> **WORK REQUIRED**:
Write the material out again in full, word for word. Do not include the pictures.
────
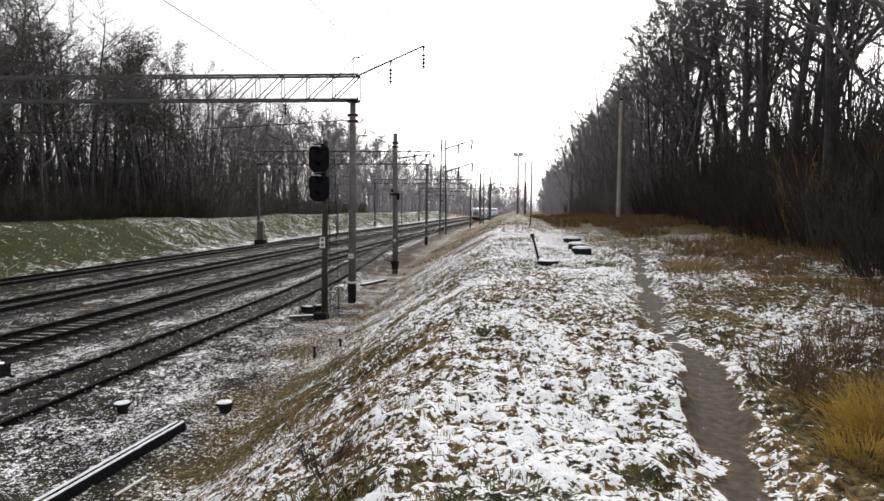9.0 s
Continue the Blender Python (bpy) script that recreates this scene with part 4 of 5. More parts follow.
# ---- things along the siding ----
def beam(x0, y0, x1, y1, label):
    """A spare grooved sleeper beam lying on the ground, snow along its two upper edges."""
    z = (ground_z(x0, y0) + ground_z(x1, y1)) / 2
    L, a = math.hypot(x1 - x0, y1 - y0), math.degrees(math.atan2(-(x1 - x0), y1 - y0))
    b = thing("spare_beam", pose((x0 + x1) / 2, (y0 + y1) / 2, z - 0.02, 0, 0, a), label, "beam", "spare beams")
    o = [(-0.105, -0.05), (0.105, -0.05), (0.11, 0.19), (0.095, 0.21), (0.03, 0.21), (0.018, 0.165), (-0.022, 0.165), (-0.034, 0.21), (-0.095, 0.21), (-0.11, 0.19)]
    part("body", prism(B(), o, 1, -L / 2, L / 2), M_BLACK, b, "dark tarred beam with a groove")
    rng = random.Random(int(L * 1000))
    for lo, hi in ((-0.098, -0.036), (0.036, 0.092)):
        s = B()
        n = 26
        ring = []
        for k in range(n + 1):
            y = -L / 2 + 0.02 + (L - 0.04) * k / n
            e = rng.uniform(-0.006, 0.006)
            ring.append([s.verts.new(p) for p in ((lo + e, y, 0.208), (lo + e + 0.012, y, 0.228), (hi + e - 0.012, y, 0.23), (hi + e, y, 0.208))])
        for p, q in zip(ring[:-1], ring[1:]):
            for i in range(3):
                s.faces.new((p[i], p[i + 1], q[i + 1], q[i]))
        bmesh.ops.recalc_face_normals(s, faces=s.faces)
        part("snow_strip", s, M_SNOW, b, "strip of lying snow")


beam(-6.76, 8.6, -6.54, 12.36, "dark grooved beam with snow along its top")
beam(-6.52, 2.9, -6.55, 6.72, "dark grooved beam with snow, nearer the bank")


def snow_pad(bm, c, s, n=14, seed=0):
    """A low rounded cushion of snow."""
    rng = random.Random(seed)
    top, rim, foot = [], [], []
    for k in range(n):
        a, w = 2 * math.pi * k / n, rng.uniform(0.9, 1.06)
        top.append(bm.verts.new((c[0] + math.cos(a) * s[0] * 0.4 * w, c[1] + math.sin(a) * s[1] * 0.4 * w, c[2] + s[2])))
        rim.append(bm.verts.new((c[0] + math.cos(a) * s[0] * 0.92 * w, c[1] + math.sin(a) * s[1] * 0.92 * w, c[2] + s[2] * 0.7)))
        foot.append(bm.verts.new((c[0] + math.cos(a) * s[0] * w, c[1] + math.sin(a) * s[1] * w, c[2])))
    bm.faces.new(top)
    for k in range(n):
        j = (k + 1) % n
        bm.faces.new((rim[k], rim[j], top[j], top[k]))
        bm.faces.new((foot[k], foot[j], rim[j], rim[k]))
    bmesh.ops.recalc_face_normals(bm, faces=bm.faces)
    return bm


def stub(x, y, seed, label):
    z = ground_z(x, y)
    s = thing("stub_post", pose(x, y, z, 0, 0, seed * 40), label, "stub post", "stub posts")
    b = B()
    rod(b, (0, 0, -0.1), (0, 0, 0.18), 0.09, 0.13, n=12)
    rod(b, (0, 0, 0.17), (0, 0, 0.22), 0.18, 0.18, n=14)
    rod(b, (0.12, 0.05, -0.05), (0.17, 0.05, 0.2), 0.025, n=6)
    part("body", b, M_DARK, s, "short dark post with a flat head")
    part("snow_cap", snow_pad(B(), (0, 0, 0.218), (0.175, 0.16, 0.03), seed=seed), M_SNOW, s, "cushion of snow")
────
> **OUTPUT OF THE TASK**:
9.0 s
Continue the Blender Python (bpy) script that recreates this scene with part 4 of 5. More parts follow.
# ---- things along the siding ----
def beam(x0, y0, x1, y1, label):
    """A spare grooved sleeper beam lying on the ground, snow along its two upper edges."""
    z = (ground_z(x0, y0) + ground_z(x1, y1)) / 2
    L, a = math.hypot(x1 - x0, y1 - y0), math.degrees(math.atan2(-(x1 - x0), y1 - y0))
    b = thing("spare_beam", pose((x0 + x1) / 2, (y0 + y1) / 2, z - 0.02, 0, 0, a), label, "beam", "spare beams")
    o = [(-0.105, -0.05), (0.105, -0.05), (0.11, 0.19), (0.095, 0.21), (0.03, 0.21), (0.018, 0.165), (-0.022, 0.165), (-0.034, 0.21), (-0.095, 0.21), (-0.11, 0.19)]
    part("body", prism(B(), o, 1, -L / 2, L / 2), M_BLACK, b, "dark tarred beam with a groove")
    rng = random.Random(int(L * 1000))
    for lo, hi in ((-0.098, -0.036), (0.036, 0.092)):
        s = B()
        n = 26
        ring = []
        for k in range(n + 1):
            y = -L / 2 + 0.02 + (L - 0.04) * k / n
            e = rng.uniform(-0.006, 0.006)
            ring.append([s.verts.new(p) for p in ((lo + e, y, 0.208), (lo + e + 0.012, y, 0.228), (hi + e - 0.012, y, 0.23), (hi + e, y, 0.208))])
        for p, q in zip(ring[:-1], ring[1:]):
            for i in range(3):
                s.faces.new((p[i], p[i + 1], q[i + 1], q[i]))
        bmesh.ops.recalc_face_normals(s, faces=s.faces)
        part("snow_strip", s, M_SNOW, b, "strip of lying snow")


beam(-6.76, 8.6, -6.54, 12.36, "dark grooved beam with snow along its top")
beam(-6.52, 2.9, -6.55, 6.72, "dark grooved beam with snow, nearer the bank")


def snow_pad(bm, c, s, n=14, seed=0):
    """A low rounded cushion of snow."""
    rng = random.Random(seed)
    top, rim, foot = [], [], []
    for k in range(n):
        a, w = 2 * math.pi * k / n, rng.uniform(0.9, 1.06)
        top.append(bm.verts.new((c[0] + math.cos(a) * s[0] * 0.4 * w, c[1] + math.sin(a) * s[1] * 0.4 * w, c[2] + s[2])))
        rim.append(bm.verts.new((c[0] + math.cos(a) * s[0] * 0.92 * w, c[1] + math.sin(a) * s[1] * 0.92 * w, c[2] + s[2] * 0.7)))
        foot.append(bm.verts.new((c[0] + math.cos(a) * s[0] * w, c[1] + math.sin(a) * s[1] * w, c[2])))
    bm.faces.new(top)
    for k in range(n):
        j = (k + 1) % n
        bm.faces.new((rim[k], rim[j], top[j], top[k]))
        bm.faces.new((foot[k], foot[j], rim[j], rim[k]))
    bmesh.ops.recalc_face_normals(bm, faces=bm.faces)
    return bm


def stub(x, y, seed, label):
    z = ground_z(x, y)
    s = thing("stub_post", pose(x, y, z, 0, 0, seed * 40), label, "stub post", "stub posts")
    b = B()
    rod(b, (0, 0, -0.1), (0, 0, 0.18), 0.09, 0.13, n=12)
    rod(b, (0, 0, 0.17), (0, 0, 0.22), 0.18, 0.18, n=14)
    rod(b, (0.12, 0.05, -0.05), (0.17, 0.05, 0.2), 0.025, n=6)
    part("body", b, M_DARK, s, "short dark post with a flat head")
    part("snow_cap", snow_pad(B(), (0, 0, 0.218), (0.175, 0.16, 0.03), seed=seed), M_SNOW, s, "cushion of snow")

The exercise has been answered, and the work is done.